25 años
Estamos a punto de cerrar 2025 y, casi sin darnos cuenta, se nos fue el primer cuarto del siglo XXI. En una época donde todo se consume y se olvida con rapidez, hacer memoria no es un ejercicio nostálgico, sino obligatorio. Este siglo, que algunos temían y otros esperaban con entusiasmo, ya dejó suficientes marcas como para detenernos a mirar.
El año 2000 comenzó, en México, con la llegada del PAN al poder. La alternancia parecía, por sí sola, una forma de redención democrática. La ilusión duró poco. El presidente electo pronto demostró que el cambio de siglas no garantizaba mejoría de rumbo. La transición fue más simbólica que profunda.
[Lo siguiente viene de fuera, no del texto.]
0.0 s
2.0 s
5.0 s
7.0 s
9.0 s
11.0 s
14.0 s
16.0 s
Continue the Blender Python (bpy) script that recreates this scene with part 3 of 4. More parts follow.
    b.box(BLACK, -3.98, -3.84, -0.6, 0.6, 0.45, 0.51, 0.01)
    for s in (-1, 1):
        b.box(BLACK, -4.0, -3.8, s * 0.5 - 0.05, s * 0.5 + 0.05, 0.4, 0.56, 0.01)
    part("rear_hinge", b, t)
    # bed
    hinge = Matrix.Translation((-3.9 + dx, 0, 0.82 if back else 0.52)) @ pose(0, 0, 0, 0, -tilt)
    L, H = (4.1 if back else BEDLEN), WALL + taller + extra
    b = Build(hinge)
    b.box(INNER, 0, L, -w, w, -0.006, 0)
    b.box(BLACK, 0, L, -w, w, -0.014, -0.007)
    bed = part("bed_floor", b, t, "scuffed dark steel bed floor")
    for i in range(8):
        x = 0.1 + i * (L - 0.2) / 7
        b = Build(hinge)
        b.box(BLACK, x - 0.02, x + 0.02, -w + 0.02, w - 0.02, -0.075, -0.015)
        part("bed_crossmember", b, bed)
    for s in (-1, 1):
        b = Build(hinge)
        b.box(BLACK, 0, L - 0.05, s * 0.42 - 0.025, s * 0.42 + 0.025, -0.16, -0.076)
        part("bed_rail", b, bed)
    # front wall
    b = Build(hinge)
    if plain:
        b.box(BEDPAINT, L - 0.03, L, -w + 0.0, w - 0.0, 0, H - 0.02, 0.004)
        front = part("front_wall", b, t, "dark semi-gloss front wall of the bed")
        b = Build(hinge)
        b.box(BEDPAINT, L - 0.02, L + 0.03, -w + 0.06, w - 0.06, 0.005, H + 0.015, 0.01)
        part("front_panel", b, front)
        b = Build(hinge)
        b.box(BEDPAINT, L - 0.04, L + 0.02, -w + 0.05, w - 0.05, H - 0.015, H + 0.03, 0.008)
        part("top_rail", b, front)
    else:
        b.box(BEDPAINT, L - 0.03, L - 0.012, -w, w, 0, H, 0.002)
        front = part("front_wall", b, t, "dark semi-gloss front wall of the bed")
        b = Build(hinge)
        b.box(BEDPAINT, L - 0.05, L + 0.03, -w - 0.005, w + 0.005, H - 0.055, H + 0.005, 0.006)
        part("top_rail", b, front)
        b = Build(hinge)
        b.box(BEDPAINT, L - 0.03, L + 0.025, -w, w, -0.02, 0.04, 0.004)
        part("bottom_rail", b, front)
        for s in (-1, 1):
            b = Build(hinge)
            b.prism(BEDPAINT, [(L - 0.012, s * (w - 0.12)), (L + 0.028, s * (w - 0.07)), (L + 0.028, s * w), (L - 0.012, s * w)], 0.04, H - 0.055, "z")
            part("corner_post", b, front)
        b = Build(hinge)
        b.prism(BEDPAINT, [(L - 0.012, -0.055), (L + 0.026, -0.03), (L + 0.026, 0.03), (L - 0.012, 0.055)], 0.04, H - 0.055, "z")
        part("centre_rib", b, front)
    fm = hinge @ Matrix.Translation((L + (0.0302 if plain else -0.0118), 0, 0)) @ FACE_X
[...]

Un año después, el mundo perdió la inocencia. El 11 de septiembre de 2001 dos aviones golpearon las Torres Gemelas y con ellas la idea de que el orden global era estable y que Estados Unidos era invulnerable. La respuesta fue inmediata: guerras largas, conceptos breves —seguridad, enemigos, libertad— y una política construida desde el miedo. El siglo aprendió temprano que cuando el temor gobierna, la razón retrocede.
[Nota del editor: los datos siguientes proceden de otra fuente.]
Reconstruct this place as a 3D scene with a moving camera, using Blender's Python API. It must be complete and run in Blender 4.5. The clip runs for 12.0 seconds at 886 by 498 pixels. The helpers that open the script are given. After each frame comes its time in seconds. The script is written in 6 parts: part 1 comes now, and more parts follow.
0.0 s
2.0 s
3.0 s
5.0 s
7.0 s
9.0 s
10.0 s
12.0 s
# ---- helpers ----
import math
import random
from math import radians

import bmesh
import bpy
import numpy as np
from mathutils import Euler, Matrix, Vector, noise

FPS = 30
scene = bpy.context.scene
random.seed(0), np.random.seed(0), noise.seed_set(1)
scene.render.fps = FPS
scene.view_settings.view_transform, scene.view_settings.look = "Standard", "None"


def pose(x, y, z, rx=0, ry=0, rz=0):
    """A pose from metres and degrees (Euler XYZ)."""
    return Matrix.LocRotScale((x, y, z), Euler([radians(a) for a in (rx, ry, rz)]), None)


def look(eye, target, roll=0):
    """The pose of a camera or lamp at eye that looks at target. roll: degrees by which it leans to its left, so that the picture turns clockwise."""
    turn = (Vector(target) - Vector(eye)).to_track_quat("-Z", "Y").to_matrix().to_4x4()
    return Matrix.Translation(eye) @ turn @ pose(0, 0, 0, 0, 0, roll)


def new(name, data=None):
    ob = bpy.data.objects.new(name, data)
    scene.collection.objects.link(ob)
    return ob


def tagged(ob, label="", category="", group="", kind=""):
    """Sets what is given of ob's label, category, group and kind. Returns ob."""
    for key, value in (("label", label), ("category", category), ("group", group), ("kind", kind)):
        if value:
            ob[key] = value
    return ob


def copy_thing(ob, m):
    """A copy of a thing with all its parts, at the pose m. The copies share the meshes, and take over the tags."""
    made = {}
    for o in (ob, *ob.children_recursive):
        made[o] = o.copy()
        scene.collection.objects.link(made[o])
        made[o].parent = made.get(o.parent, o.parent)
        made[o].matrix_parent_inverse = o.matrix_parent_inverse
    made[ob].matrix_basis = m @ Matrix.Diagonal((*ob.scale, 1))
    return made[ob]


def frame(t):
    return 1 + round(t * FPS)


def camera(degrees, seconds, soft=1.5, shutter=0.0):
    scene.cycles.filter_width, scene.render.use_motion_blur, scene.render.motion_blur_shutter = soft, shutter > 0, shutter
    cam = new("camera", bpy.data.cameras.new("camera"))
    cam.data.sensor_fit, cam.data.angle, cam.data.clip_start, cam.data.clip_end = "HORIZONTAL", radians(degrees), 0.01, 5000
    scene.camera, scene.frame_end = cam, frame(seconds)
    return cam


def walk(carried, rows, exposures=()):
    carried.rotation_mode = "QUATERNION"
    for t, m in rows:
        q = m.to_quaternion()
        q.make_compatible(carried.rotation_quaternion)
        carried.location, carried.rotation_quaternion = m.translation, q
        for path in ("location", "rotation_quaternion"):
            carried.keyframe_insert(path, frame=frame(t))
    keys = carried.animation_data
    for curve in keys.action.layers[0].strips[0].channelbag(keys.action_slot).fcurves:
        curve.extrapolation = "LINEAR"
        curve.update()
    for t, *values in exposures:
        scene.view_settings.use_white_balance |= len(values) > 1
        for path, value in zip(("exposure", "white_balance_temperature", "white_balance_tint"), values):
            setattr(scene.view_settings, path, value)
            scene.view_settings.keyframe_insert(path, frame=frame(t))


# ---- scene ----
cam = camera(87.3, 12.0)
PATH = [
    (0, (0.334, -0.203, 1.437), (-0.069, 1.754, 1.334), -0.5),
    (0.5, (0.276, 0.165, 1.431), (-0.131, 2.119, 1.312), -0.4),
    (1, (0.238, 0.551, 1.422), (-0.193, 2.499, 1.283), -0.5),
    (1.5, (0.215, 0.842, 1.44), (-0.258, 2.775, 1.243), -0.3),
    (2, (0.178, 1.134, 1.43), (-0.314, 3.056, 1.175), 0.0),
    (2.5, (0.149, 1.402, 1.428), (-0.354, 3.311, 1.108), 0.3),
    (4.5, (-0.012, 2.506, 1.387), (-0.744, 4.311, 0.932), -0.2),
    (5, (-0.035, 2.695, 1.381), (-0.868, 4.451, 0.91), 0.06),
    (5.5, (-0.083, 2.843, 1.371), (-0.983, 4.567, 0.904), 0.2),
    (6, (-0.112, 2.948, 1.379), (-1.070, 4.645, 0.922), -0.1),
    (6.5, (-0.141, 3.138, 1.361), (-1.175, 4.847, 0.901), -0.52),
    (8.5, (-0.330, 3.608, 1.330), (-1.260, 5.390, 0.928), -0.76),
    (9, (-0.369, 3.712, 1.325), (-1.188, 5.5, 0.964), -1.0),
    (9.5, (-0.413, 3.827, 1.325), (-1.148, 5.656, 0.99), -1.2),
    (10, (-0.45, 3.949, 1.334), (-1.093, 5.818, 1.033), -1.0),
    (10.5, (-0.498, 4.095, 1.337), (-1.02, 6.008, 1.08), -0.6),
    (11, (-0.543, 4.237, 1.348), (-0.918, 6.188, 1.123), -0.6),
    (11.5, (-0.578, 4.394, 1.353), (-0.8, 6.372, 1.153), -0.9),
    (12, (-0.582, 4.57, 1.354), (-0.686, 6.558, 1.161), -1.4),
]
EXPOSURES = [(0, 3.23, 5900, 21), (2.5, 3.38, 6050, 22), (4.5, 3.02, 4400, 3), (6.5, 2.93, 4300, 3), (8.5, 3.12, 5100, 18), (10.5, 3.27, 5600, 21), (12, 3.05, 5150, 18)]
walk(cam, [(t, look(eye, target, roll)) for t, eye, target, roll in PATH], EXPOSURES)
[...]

Mientras Washington inauguraba su guerra contra el terror, aquí se comenzó la guerra contra el narcotráfico y el país entró en una espiral de violencia que todavía no termina. Se combatió al crimen solo con lógica bélica y se olvidó que las balas no sustituyen a la justicia social. El siglo ha dejado una lección incómoda: es fácil declarar guerras y casi imposible terminarlas sin dejar cicatrices profundas.
En 2008 el mundo volvió a estremecerse. La crisis financiera global reveló la fragilidad del sistema económico. Millones pagaron errores que no cometieron. Así, la desigualdad se acrecentó aun más.
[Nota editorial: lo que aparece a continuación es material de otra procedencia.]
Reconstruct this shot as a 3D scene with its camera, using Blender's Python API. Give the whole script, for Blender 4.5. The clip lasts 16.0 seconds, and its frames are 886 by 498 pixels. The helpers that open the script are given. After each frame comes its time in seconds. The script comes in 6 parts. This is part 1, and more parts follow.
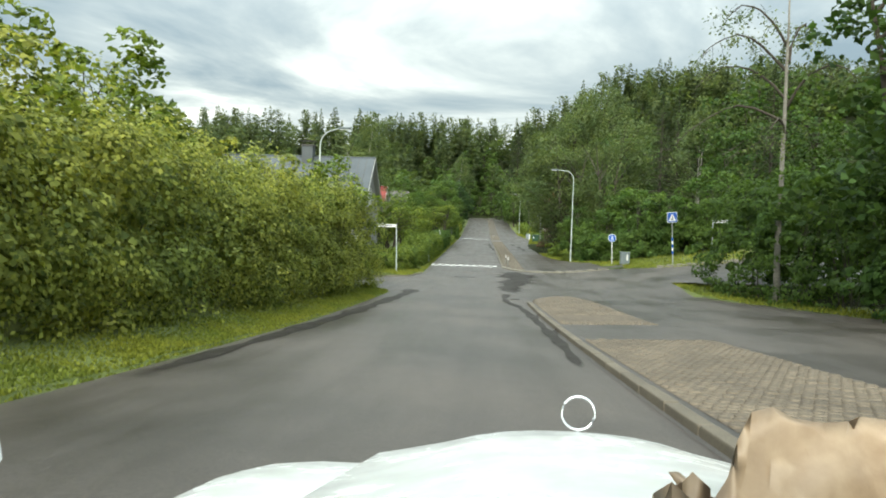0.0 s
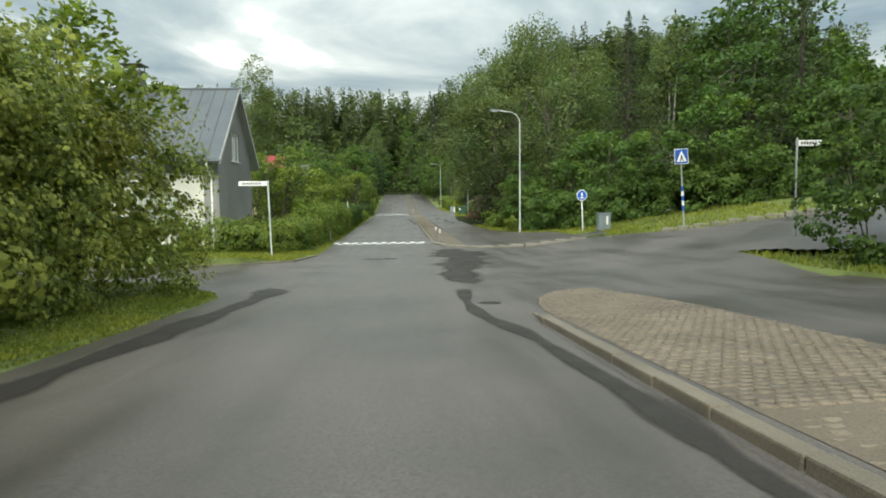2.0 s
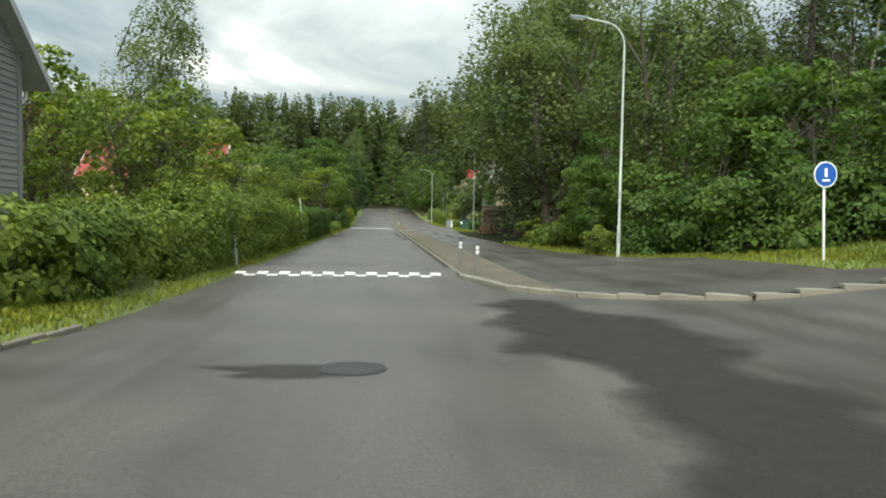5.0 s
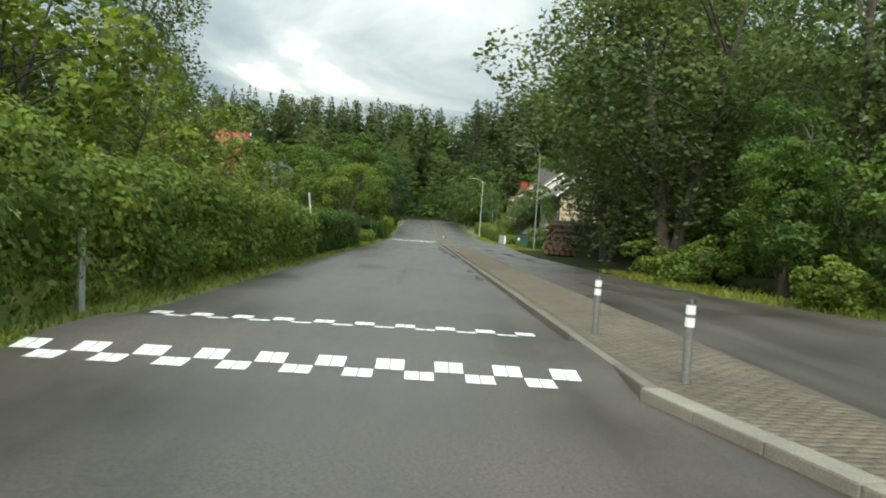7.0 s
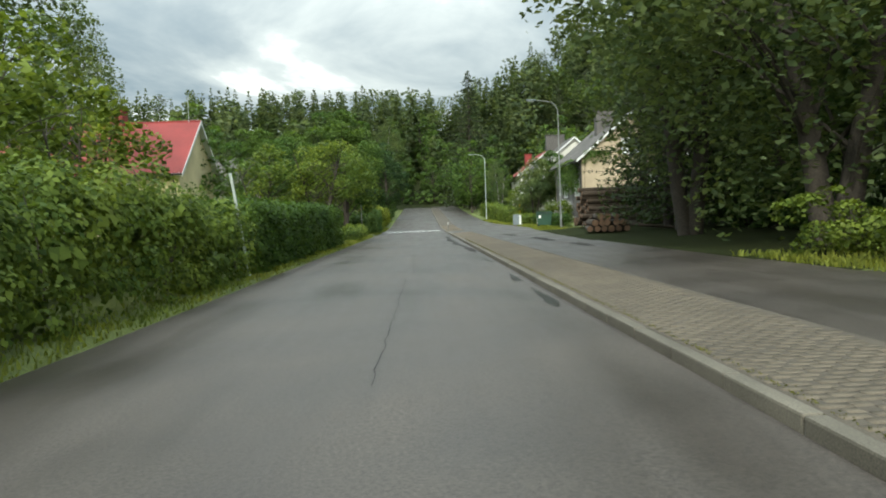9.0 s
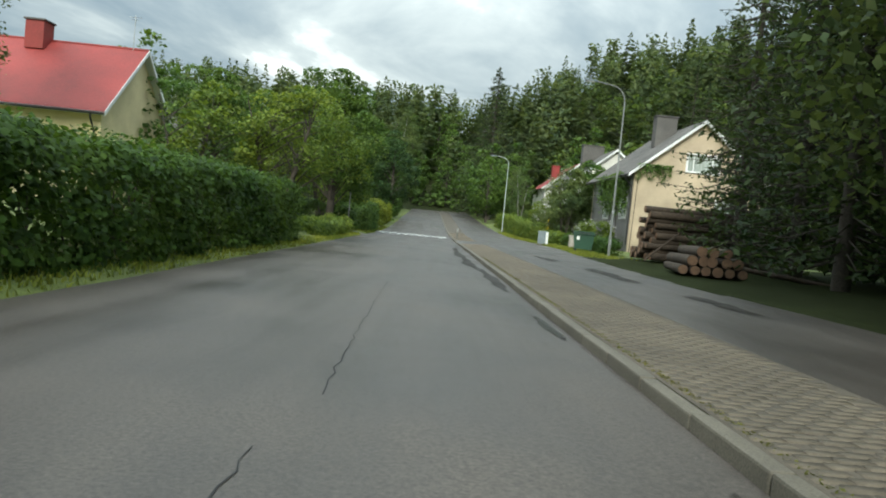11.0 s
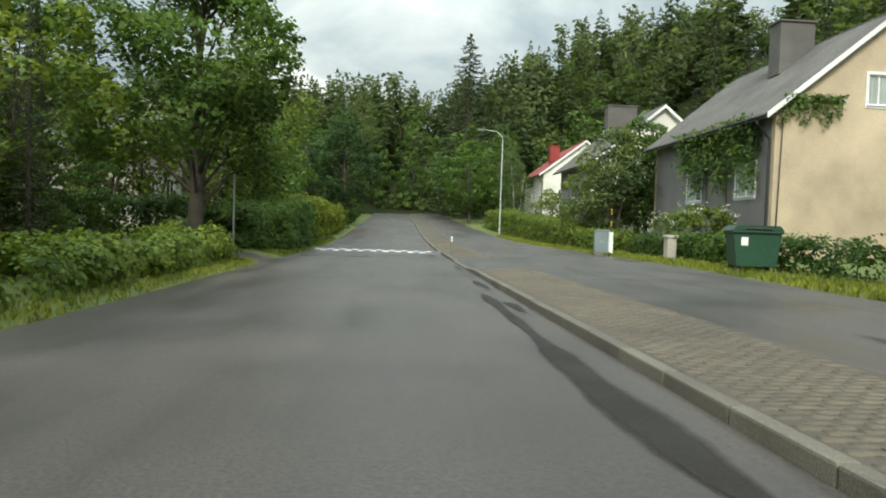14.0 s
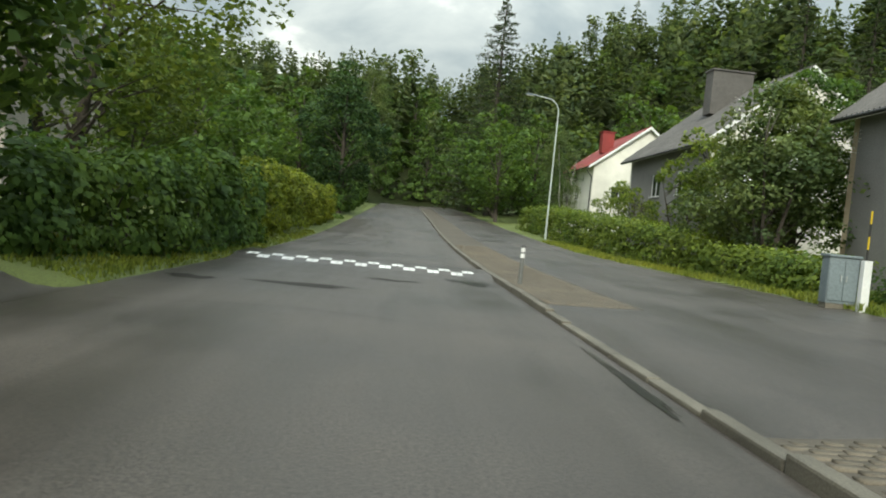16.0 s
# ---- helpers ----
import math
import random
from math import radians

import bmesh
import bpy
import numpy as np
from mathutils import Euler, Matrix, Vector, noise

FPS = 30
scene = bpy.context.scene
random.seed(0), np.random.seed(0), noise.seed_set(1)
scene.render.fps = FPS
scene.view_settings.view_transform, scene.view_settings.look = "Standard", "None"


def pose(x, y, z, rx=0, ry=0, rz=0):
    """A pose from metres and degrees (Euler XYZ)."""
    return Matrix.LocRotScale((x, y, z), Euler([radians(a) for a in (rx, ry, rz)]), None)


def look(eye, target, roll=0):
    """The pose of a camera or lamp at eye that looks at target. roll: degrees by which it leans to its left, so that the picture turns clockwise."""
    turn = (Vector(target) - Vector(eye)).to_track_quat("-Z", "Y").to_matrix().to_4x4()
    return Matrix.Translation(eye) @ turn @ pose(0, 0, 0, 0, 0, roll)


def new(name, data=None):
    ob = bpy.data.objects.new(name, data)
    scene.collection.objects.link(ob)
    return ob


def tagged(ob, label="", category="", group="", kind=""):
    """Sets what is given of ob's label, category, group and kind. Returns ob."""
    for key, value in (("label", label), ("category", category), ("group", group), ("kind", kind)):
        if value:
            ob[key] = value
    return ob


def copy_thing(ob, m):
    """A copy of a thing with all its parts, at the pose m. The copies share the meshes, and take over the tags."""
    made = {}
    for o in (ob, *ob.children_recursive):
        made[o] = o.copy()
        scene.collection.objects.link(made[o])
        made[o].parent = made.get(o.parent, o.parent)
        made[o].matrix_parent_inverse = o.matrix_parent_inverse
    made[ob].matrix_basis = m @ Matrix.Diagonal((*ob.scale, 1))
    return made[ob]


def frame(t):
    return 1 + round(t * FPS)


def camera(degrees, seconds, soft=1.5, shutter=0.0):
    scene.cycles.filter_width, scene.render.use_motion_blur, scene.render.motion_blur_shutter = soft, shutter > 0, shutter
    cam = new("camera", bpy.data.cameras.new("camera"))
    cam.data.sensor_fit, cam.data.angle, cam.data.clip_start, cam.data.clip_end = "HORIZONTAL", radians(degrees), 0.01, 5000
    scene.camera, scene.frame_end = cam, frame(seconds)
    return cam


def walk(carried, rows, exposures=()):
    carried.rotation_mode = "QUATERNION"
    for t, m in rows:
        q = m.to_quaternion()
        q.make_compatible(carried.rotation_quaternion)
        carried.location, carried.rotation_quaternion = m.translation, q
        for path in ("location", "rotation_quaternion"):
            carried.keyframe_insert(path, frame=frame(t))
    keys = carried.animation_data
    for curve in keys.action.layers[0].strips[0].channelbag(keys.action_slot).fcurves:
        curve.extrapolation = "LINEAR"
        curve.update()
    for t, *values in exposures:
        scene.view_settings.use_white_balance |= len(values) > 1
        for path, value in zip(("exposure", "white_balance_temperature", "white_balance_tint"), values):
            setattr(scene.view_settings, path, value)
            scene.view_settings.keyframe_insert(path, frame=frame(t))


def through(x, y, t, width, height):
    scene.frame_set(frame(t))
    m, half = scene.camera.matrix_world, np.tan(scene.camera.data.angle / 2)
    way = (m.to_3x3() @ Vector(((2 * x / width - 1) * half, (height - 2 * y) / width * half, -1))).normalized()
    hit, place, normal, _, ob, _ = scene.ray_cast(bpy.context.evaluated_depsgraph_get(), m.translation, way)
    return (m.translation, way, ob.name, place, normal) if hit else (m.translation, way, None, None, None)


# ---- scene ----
cam = camera(66.0, 16.0, soft=1.9)
PATH = [
    (0, (0.125, -3.056, 3.986), (0.014, -1.061, 3.889), 1.7),
    (0.5, (0.023, 0.631, 3.711), (0.084, 2.629, 3.627), 3.0),
    (1, (-0.19, 4.603, 3.137), (-0.073, 6.598, 3.058), 3.7),
    (1.5, (-0.022, 8.182, 2.882), (0.042, 10.177, 2.765), 0.8),
    (2, (-0.103, 12.161, 2.635), (0.027, 14.151, 2.485), -0.6),
    (2.5, (-0.112, 15.942, 2.094), (0.021, 17.935, 1.985), -1.8),
    (3, (-0.105, 19.983, 2.174), (0.068, 21.972, 2.055), -0.4),
    (3.5, (-0.165, 23.71, 1.951), (0.044, 25.696, 1.843), 0.3),
    (6, (-0.229, 40.405, 1.463), (-0.127, 42.401, 1.404), 3.7),
    (6.5, (-0.208, 43.014, 1.415), (-0.169, 45.013, 1.383), 6.1),
    (7, (-0.183, 45.664, 1.332), (-0.116, 47.663, 1.279), 3.9),
    (7.5, (-0.187, 47.847, 1.26), (-0.084, 49.842, 1.166), 1.3),
    (8, (-0.154, 50.326, 1.226), (-0.054, 52.321, 1.13), -0.7),
    (8.5, (-0.25, 53.05, 1.28), (-0.183, 55.047, 1.184), -2.7),
    (11, (0.126, 67.342, 1.115), (0.171, 69.34, 1.041), 5.6),
    (11.5, (0.198, 70.445, 1.208), (0.266, 72.443, 1.133), 6.6),
    (12, (0.006, 73.818, 1.084), (0.078, 75.815, 1.024), 6.5),
    (12.5, (0.064, 77.353, 1.099), (0.149, 79.35, 1.042), 4.2),
    (13, (-0.016, 81.116, 1.075), (0.106, 83.112, 1.012), 2.3),
    (13.5, (-0.092, 84.647, 1.074), (0.036, 86.642, 1.016), 2.3),
    (14, (-0.167, 88.597, 1.088), (-0.026, 90.591, 1.031), 2.0),
    (14.5, (-0.217, 92.224, 1.086), (-0.064, 94.218, 1.035), 2.2),
    (15, (-0.226, 95.884, 1.099), (-0.072, 97.877, 1.043), 2.7),
    (15.5, (-0.244, 99.24, 1.093), (-0.113, 101.235, 1.035), 3.7),
    (16, (-0.264, 103.073, 1.099), (-0.139, 105.068, 1.03), 5.7),
]
EXPOSURES = [(0.0, 0.62, 6950, 2), (1.0, 0.58, 6950, 2), (2.0, 0.42, 6950, 2), (2.5, 0.32, 6950, 2), (3.0, 0.40, 6950, 2), (3.5, 0.46, 6950, 2), (7.0, 0.36, 6900, 2), (8.5, 0.36, 6800, 2), (11.0, 0.30, 6550, 1), (12.5, 0.30, 6600, 1), (13.5, 0.32, 6800, 2), (14.5, 0.34, 6900, 2), (15.5, 0.22, 6950, 2), (16.0, 0.18, 6950, 2)]
walk(cam, [(t, look(eye, target, roll)) for t, eye, target, roll in PATH], EXPOSURES)

# ---- world and sun ----
SUN_ELEV, SUN_ROT = radians(37), radians(192)
world = bpy.data.worlds.new("overcast_sky")
world.use_nodes = True
scene.world = world
wn, wl = world.node_tree.nodes, world.node_tree.links
wn.clear()


def wnode(kind, **settings):
    n = wn.new(kind)
    for k, v in settings.items():
        n.inputs[k].default_value = v
    return n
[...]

Ese mismo año, Estados Unidos eligió a su primer presidente afroamericano. Barack Obama encarnó una esperanza genuina: la posibilidad de que el poder fuera accesible para todos. Su gobierno mostró, sin embargo, que incluso los símbolos más poderosos chocan contra estructuras que no se transforman únicamente con discursos.
México, fiel a su vaivén histórico, decidió traer de vuelta al PRI. El retorno fue modernización y déjà vu al mismo tiempo. Un sexenio marcado por reformas profundas y necesarias aunado a escándalos de corrupción que terminaron por desgastar al gobierno de Enrique Peña Nieto, abriendo paso a quienes habían permanecido largo tiempo en la oposición.
En la antesala de la elección mexicana, en Estados Unidos irrumpió Donald Trump. No como anomalía, sino como consecuencia. Capitalizó el enojo, la nostalgia y el resentimiento. Gobernó desde el espectáculo y dejó instalada una forma de hacer política: la provocación permanente.
Mientras tanto, China avanzaba sin estridencias. Expandió su influencia económica y tecnológica sin pedir aplausos ni ofrecer valores universales. El mundo entendió que el poder del futuro no necesariamente hablaría de democracia, pero sí de eficiencia.
En México, el hartazgo encontró cauce con la llegada de López Obrador. Su triunfo fue más emocional que programático. Prometió una transformación moral y gobernó desde el relato. Morena se consolidó como partido y como identidad. El país cambió de tono y de símbolos; los problemas, en muchos casos, permanecieron y en otros se profundizaron.
Y entonces llegó el coronavirus. Un virus microscópico detuvo al planeta, vació ciudades, colapsó sistemas de salud y expuso fragilidades largamente ignoradas. En México, la pandemia combinó tragedia, improvisación y resistencia cotidiana. Dejó una lección clara: cuando el Estado duda, la sociedad sostiene.
Tras la pandemia, el mundo no se volvió mejor ni peor, solo más cansado. Hoy vemos el retorno de Trump, la consolidación de Morena, nuevas guerras asomándose y la amenaza latente de otros virus. El siglo parece avanzar en círculos, repitiendo ciclos con herramientas más sofisticadas.
Pero no todo es oscuridad. Este mismo siglo ha producido avances médicos impensables a inicios del mismo, tecnologías que mejoran la calidad de vida y una notable capacidad de adaptación social. La ciencia avanzó más rápido que la política; la sociedad, más que sus dirigentes.
Cerrar este primer cuarto del siglo XXI exige memoria y sentido común. Entender que la historia no mejora sola, que la democracia se cuida o se vacía y que el carácter acompañado de pensamiento crítico —personal y colectivo— sigue siendo el recurso más escaso.
Quizá por eso este siglo se vive con tanta intensidad: porque, como expresaba La Bruyère, “la vida es una tragedia para quienes sienten y una comedia para quienes piensan” y pensar, analizar y proyectar, hoy más que nunca, es un acto de responsabilidad con los próximos 25 años.